By 1785 there were 10 gold and silver reduction haciendas and almost 30 mines in the area, the town became a city in 1812 and reached its peak in 1830. The mines stopped working during the 1910 revolution and the foreign companies moved elsewhere. The last mine stopped working in 1921.
It was actually the mines of the towns in the Sierra that created a need for Las Peñas (what later became Puerto Vallarta), the original name derived from the name given to the rocks that are now known as Los Arcos de Mismaloya.
In 1851, the small village was the starting point for what later was to become Puerto Vallarta, they would provide salt for the smelting process at the mines and it was taken to the mining towns of the Sierra on mule back.
In the early Century the mines were depleted and the town lost its precious metal attraction, and the town entered a “time warp” which is actually one of its main attractives.
According to the latest census figures in 2010, the municipality of San Sebastián has 5,755 inhabitants. It was a mining town a few centuries ago, and at its peak had over 20,000 inhabitants, but following the Mexican Revolution and the closing of most of the mines in the area, the population declined in the nineteenth century.
Just outside town you can visit many old haciendas, some of which are now in ruins like La Máquina, while others are meticulously restored to their former grandeur like La Quinta, which proudly continues to produce organic coffee.
Other haciendas that have been wonderfully restored are La Galera, La Hacienda San José (with its unique and out-of-place palm tree in the mountains) or La Hacienda Jalisco.
Hacienda Jalisco is located right on the main entrance to town, just behind the airstrip, across storybook fields of blue agave plants used to make our famous tequila.
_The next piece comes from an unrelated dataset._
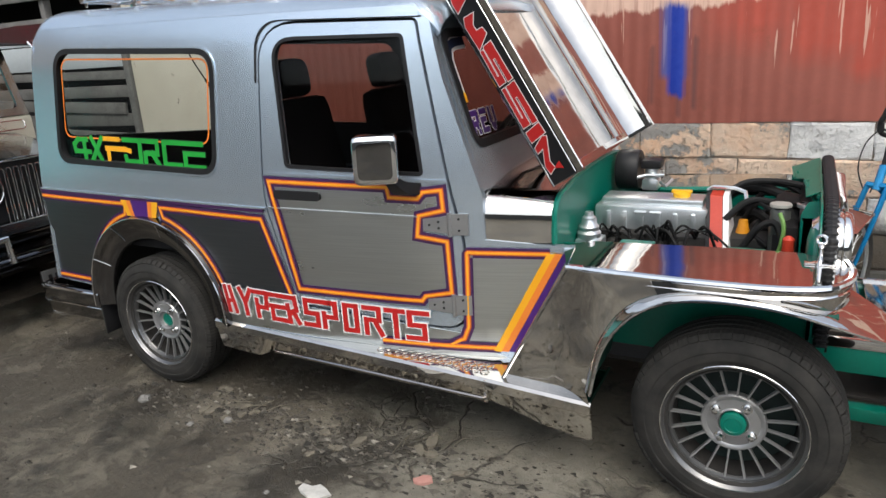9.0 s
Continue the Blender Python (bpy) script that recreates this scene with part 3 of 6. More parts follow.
# rear wall with its window
REAR = rounded([(-0.62, 0.45), (0.62, 0.45), (0.60, 1.1), (0.56, 1.68), (-0.56, 1.68), (-0.60, 1.1)], [0.02, 0.02, 0.05, 0.1, 0.1, 0.05], 4)
RWIN = rounded([(-0.475, 1.18), (0.475, 1.06), (0.46, 1.585), (-0.46, 1.585)], 0.05, 4)


def rear(lift=0.0):
    return lambda u, v, d: (lerp(v, [0.4, 0.94, 1.7], [-0.775, -0.745, -0.65]) - lift + d, MID + u * 1.21, v)


back_panel = part("rear_panel", sheet(REAR, [RWIN], rear(), 0.03, 0), SILVER, jeep)
part("rear_lining", sheet(inset(REAR, 0.03), [inset(RWIN, -0.006)], rear(-0.032), 0.004, 0), BLACK_VINYL, back_panel)
part("rear_wiper", tube([(-0.685, 1.06, 1.56), (-0.70, 1.12, 1.48), (-0.705, 1.19, 1.38)], 0.004, 6).join(tube([(-0.705, 1.185, 1.39), (-0.715, 1.33, 1.18)], 0.009, 6)), BLACK, back_panel, "black rear wiper")
hatch = [[(x, y, z) for x, z in ((-0.67, 1.735), (-0.95, 1.738), (-1.22, 1.728), (-1.34, 1.706), (-1.34, 1.690), (-1.20, 1.672), (-0.95, 1.652), (-0.72, 1.635), (-0.67, 1.65))] for y in (0.20, 0.22, 1.29, 1.31)]
hatch_mat = plain("maroon_lacquer", (0.045, 0.006, 0.008), (0.07, 0.01, 0.012), 0.2, 0, 5, 90, 0.02)
part("rear_hatch", loft(hatch, True, True), hatch_mat, jeep, "maroon rear hatch propped open")
for y in (0.19, 1.32):
    part("hatch_strut", tube([(-0.70, y, 1.50), (-0.86, y, 1.655)], 0.007, 6), CHROME2, jeep)

# windscreen wall, leaning back
def screen(lift=0.0):
    return lambda u, v, d: (1.665 - (v - 1.0) * 0.31 + lift - d, MID + u, v)


SCR = [(-0.60, 0.99), (0.60, 0.99), (0.585, 1.62), (-0.585, 1.62)]
SCRW = rounded([(-0.545, 1.145), (0.545, 1.145), (0.54, 1.555), (-0.54, 1.555)], 0.07, 6)
part("windscreen_frame", sheet(SCR, [SCRW], screen(), 0.035, 0.2), SILVER, jeep, "silver painted windscreen surround")
part("windscreen_gasket", sheet(inset(SCRW, -0.012), [inset(SCRW, 0.02)], screen(0.006), 0.02, 0), BLACK, jeep, "black rubber windscreen gasket")
screen_glass = part("windscreen", sheet(inset(SCRW, 0.015), [], screen(-0.008), None, 0), TINT, jeep, "tinted windscreen glass with decals")

# scuttle between screen and engine bay
def scuttle(x):
    y0 = ys(x, 0.9) + 0.012
    z1 = lerp(x, [1.60, 1.70, 1.92], [1.025, 1.015, 0.995])
    pts = [(x, y0, 0.80), (x, y0 + 0.003, 0.86), (x, y0 + 0.006, 0.89)]
    pts += [(x, y0 + 0.006 + 0.11 - 0.11 * math.cos(radians(a)), 0.89 + (z1 - 0.92) * math.sin(radians(a))) for a in (10, 20, 30, 40, 50, 60, 70, 80, 90)]
    pts += [(x, y0 + (MID - y0) * t, z1 - 0.03 + 0.03 * math.sin(t * math.pi / 2)) for t in (0.45, 0.7, 1.0)]
    return pts + [(x, 2 * MID - p[1], p[2]) for p in pts[-2::-1]]


part("scuttle", shell([scuttle(x) for x in (1.60, 1.68, 1.76, 1.84, 1.905)], -0.004), CHROME, jeep, "mirror-polished steel scuttle")
fw = scuttle(1.91)
rim = [(p[1], p[2]) for p in fw]
part("firewall", sheet(rim + [(1.31, 0.5), (0.20, 0.5)], [], lambda u, v, d: (1.905 + d, u, v), 0.012, 0), GREEN, jeep, "glossy green firewall")
part("firewall_rim", tube([(1.915, p[1], p[2]) for p in fw], 0.011, 6), GREEN, jeep)


# bonnet, standing open and leaning back
BX, BZ, BL = 1.915, 1.005, 0.94
BV = Vector((-0.517, 0, 0.856))
BN = Vector((0.856, 0, 0.517))


def bonnet_point(y, v, n):
    p = Vector((BX, 0, BZ)) + BV * v + BN * n
    return (p.x, y, p.z)


def bonnet_section(v):
    hw = lerp(v, [0, BL], [0.555, 0.528])
    pts = [(-hw - 0.032, 0.143), (-hw - 0.030, 0.137), (-hw - 0.018, 0.09), (-hw, 0.02)]
    pts += [(-hw + 0.03 - 0.03 * math.cos(radians(a)), 0.02 - 0.03 * math.sin(radians(a))) for a in (22, 45, 67, 90)]
    pts += [(-hw * 0.6, -0.012), (-hw * 0.3, -0.02), (0, -0.022)]
    pts += [(-p[0], p[1]) for p in pts[-2::-1]]
    return [bonnet_point(MID + a, v, b) for a, b in pts]


part("bonnet", shell([bonnet_section(BL * i / 10) for i in range(11)], 0.004), CHROME, jeep, "open mirror-steel bonnet with lettered side skirt", angle=25)
FLIP = Matrix.Translation((0, 2 * MID, 0)) @ Matrix.Diagonal((1, -1, 1, 1))


def both(name, make, mat, parent, label="", angle=35):
    """The same part on the near and the far side."""
    return [part(name, make(), mat, parent, label, angle=angle), part(name, make().moved(FLIP), mat, parent, label, angle=angle)]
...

Its former function as hacienda to the Quitería mine is evident still when you visit its on-site museum of mining and metallurgy.
The scenic view from La Bufa is truly breathtaking… on a clear day you can see all the way to Vallarta and the waters of the Pacific Ocean, to get there you’ll need a 4-wheel drive vehicle and 45 minutes, but it’s worth it.
Yet another road can take you to Los Reyes, a tiny hamlet whose old-fashioned streets remind you of what San Sebastian was not so long ago.